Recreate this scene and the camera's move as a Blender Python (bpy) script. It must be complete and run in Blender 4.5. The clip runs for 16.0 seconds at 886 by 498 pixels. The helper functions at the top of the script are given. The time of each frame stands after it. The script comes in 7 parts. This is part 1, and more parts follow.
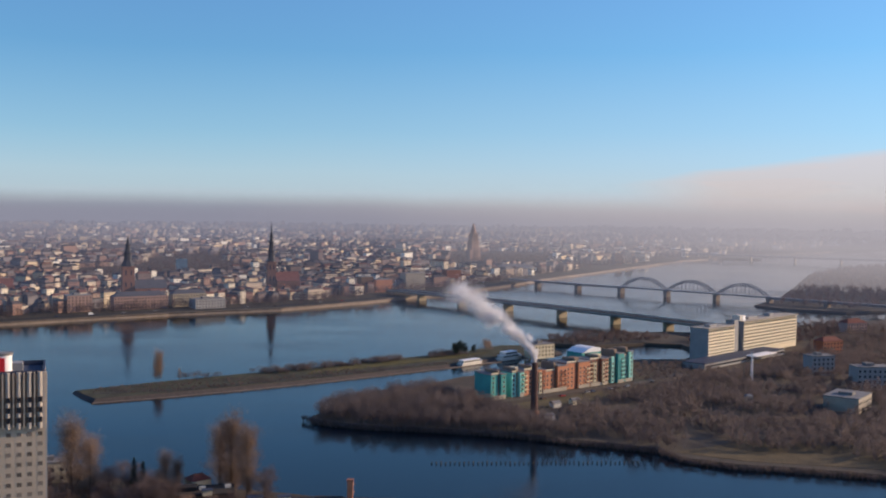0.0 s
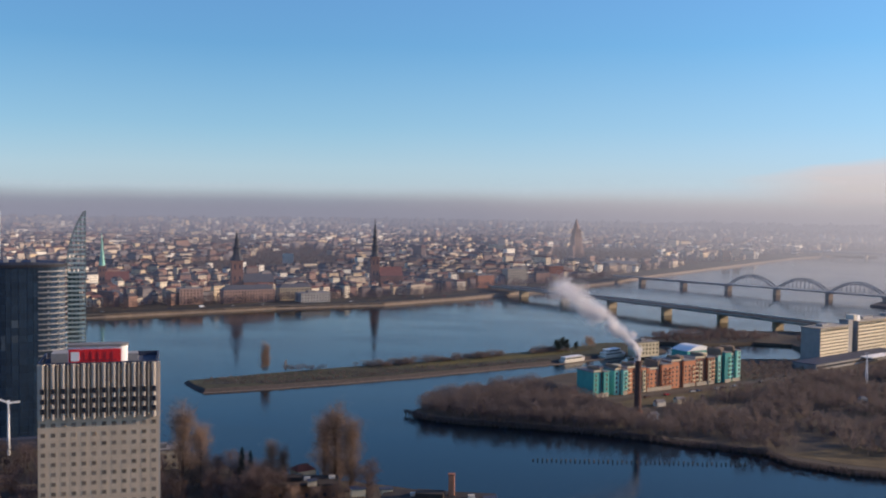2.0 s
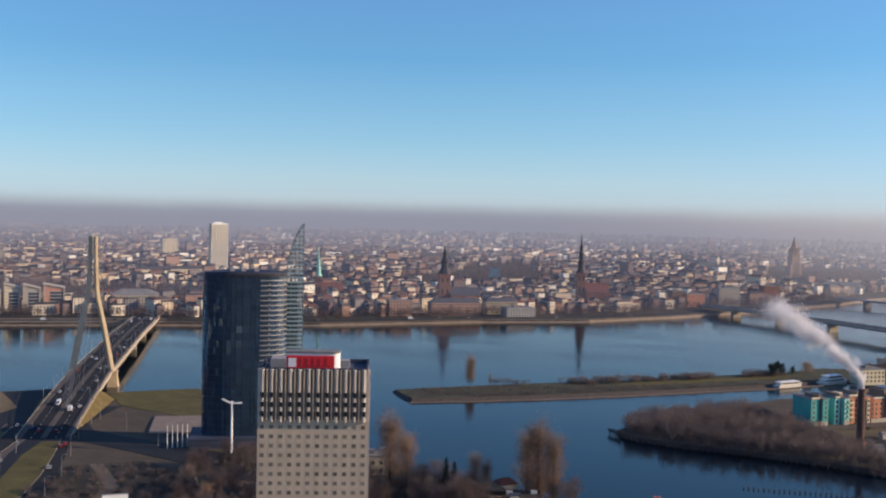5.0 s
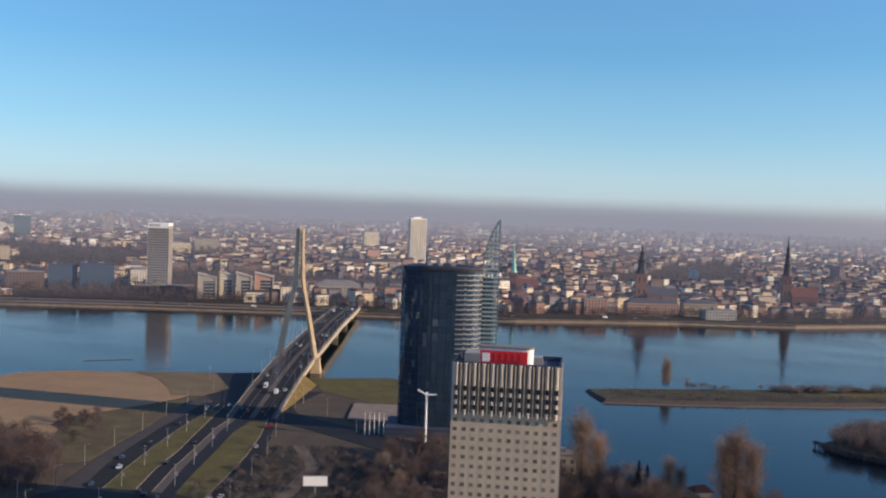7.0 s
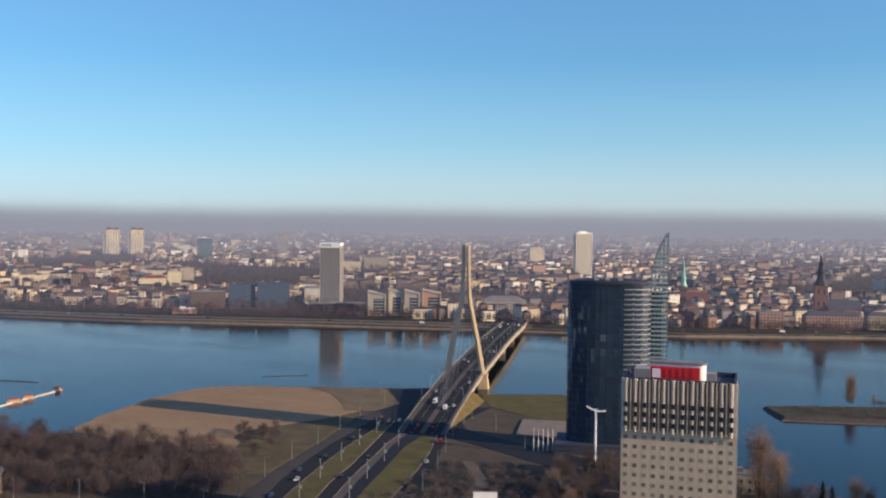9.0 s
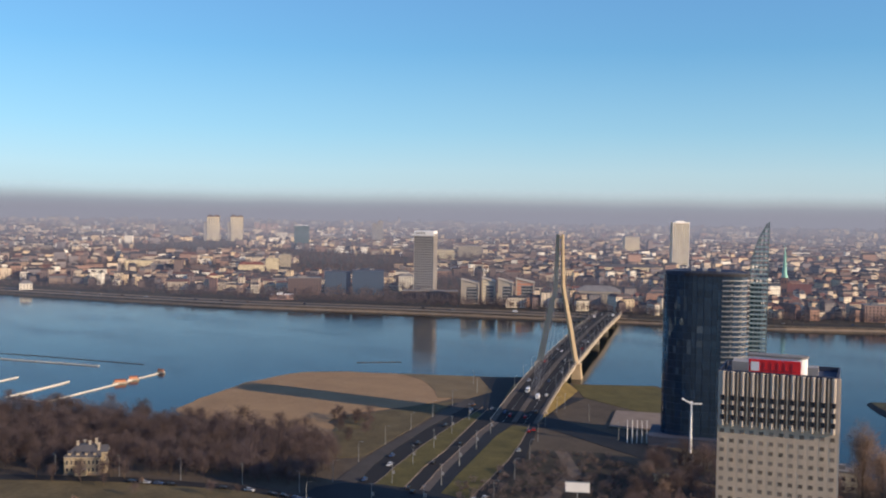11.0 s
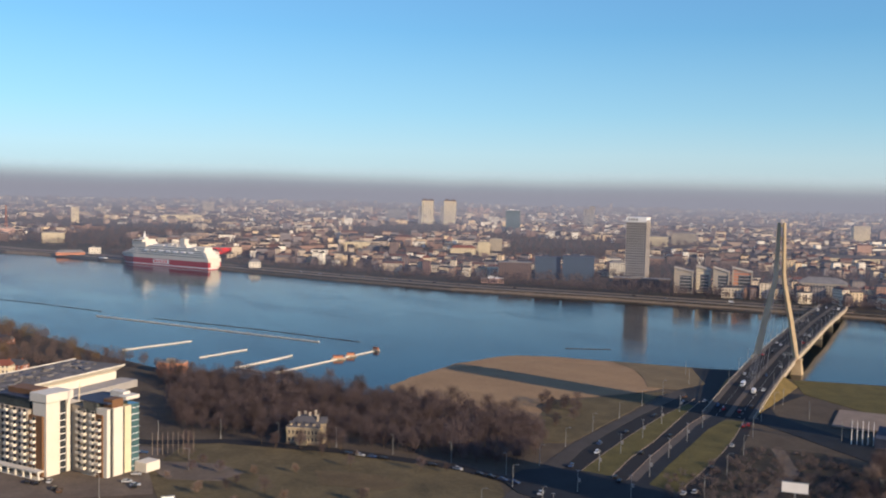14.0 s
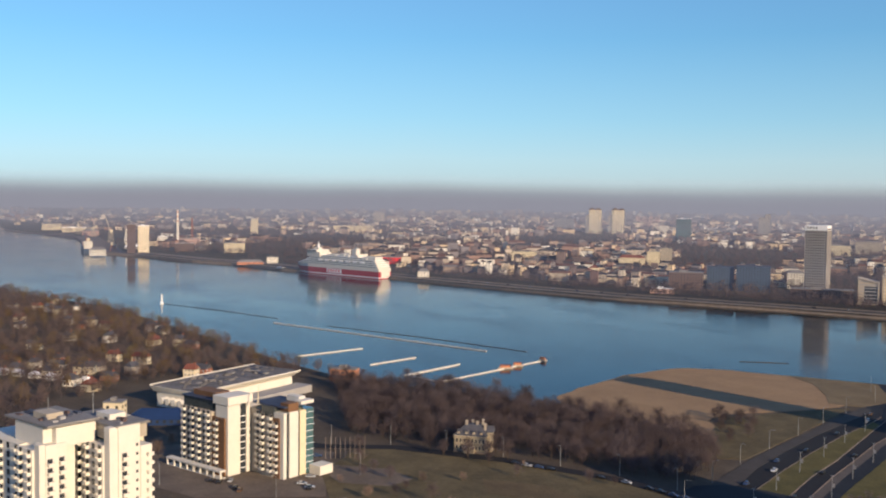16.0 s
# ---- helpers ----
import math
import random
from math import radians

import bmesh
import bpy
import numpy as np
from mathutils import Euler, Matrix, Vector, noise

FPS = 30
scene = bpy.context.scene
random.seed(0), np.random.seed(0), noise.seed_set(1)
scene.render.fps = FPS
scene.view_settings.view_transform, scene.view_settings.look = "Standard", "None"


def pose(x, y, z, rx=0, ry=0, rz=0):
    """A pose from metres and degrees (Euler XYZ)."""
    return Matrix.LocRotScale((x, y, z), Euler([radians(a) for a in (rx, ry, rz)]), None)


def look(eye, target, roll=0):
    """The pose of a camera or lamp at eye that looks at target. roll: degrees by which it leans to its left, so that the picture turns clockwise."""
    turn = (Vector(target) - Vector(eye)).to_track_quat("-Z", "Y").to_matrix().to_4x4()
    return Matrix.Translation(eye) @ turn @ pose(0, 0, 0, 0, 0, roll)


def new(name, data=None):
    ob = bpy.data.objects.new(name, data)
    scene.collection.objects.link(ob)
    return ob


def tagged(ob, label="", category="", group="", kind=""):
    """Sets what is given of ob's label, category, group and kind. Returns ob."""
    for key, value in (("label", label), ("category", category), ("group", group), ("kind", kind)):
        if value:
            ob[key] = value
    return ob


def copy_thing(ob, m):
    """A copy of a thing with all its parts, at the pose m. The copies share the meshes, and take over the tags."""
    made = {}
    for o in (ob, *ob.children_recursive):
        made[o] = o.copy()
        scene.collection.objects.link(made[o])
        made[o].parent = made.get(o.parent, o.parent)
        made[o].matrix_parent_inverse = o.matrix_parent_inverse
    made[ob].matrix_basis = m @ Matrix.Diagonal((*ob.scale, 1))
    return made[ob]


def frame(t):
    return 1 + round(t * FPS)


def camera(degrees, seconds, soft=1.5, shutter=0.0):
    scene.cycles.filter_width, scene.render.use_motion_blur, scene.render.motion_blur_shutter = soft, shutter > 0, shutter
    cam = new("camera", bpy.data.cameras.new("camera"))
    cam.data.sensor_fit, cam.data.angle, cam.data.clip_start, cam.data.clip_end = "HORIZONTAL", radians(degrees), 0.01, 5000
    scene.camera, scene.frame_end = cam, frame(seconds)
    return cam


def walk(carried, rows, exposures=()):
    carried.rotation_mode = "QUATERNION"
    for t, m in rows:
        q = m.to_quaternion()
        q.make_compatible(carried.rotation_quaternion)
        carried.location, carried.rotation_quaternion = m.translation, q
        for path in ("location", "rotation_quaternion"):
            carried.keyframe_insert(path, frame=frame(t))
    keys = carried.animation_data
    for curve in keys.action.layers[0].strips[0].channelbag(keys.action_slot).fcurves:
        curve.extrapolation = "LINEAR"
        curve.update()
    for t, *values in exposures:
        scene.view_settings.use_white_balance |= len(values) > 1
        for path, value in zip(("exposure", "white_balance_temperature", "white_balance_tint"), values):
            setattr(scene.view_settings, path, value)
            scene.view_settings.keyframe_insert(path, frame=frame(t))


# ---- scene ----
cam = camera(47.3, 16.0, soft=2.1)
PATH = [
    (0.0, pose(0, 0, 129, 87.76, -0.67, -0.48)),
    (0.5, pose(0, 0, 129, 87.63, -0.82, 0.39)),
    (1.0, pose(0, 0, 129, 87.46, -0.79, 1.89)),
    (1.5, pose(0, 0, 129, 87.40, -0.70, 3.54)),
    (2.0, pose(0, 0, 129, 87.45, -0.68, 5.31)),
    (2.5, pose(0, 0, 129, 87.54, -0.79, 6.83)),
    (3.0, pose(0, 0, 129, 87.65, -0.90, 8.27)),
    (5.5, pose(0, 0, 129, 88.10, -1.52, 19.60)),
    (6.0, pose(0, 0, 129, 87.93, -1.95, 22.21)),
    (6.5, pose(0, 0, 129, 87.77, -2.08, 24.80)),
    (7.0, pose(0, 0, 129, 87.65, -2.04, 28.06)),
    (7.5, pose(0, 0, 129, 87.66, -1.67, 30.92)),
    (8.0, pose(0, 0, 129, 87.83, -1.19, 33.46)),
    (8.5, pose(0, 0, 129, 88.11, -0.84, 35.49)),
    (9.0, pose(0, 0, 129, 88.32, -0.64, 37.36)),
    (9.5, pose(0, 0, 129, 88.33, -0.75, 39.13)),
    (12.0, pose(0, 0, 129, 87.17, -0.97, 44.54)),
    (12.5, pose(0, 0, 129, 87.10, -1.18, 45.96)),
    (13.0, pose(0, 0, 129, 86.95, -1.42, 48.58)),
    (13.5, pose(0, 0, 129, 86.76, -1.45, 51.34)),
    (14.0, pose(0, 0, 129, 86.54, -1.28, 54.59)),
    (14.5, pose(0, 0, 129, 86.57, -0.95, 57.45)),
    (15.0, pose(0, 0, 129, 86.81, -0.60, 60.22)),
    (15.5, pose(0, 0, 129, 86.95, -0.58, 62.39)),
    (16.0, pose(0, 0, 129, 86.93, -0.68, 64.00)),
]
walk(cam, PATH, [(0.0, 0.38, 6400, 15), (3.0, 0.43, 6400, 15), (7.5, 0.53, 6500, 12), (12.0, 0.54, 6600, 12), (14.5, 0.54, 6650, 11), (16.0, 0.47, 6700, 11)])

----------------

__Task description__
Reproduce, without alteration, solely the lines beginning at the line that includes "setattr(scene.view_settings, path, value)" and ending at the line that includes "scene.view_settings.keyframe_insert(path, frame=frame(t))", both lines included.

__Exercise result__
            setattr(scene.view_settings, path, value)
            scene.view_settings.keyframe_insert(path, frame=frame(t))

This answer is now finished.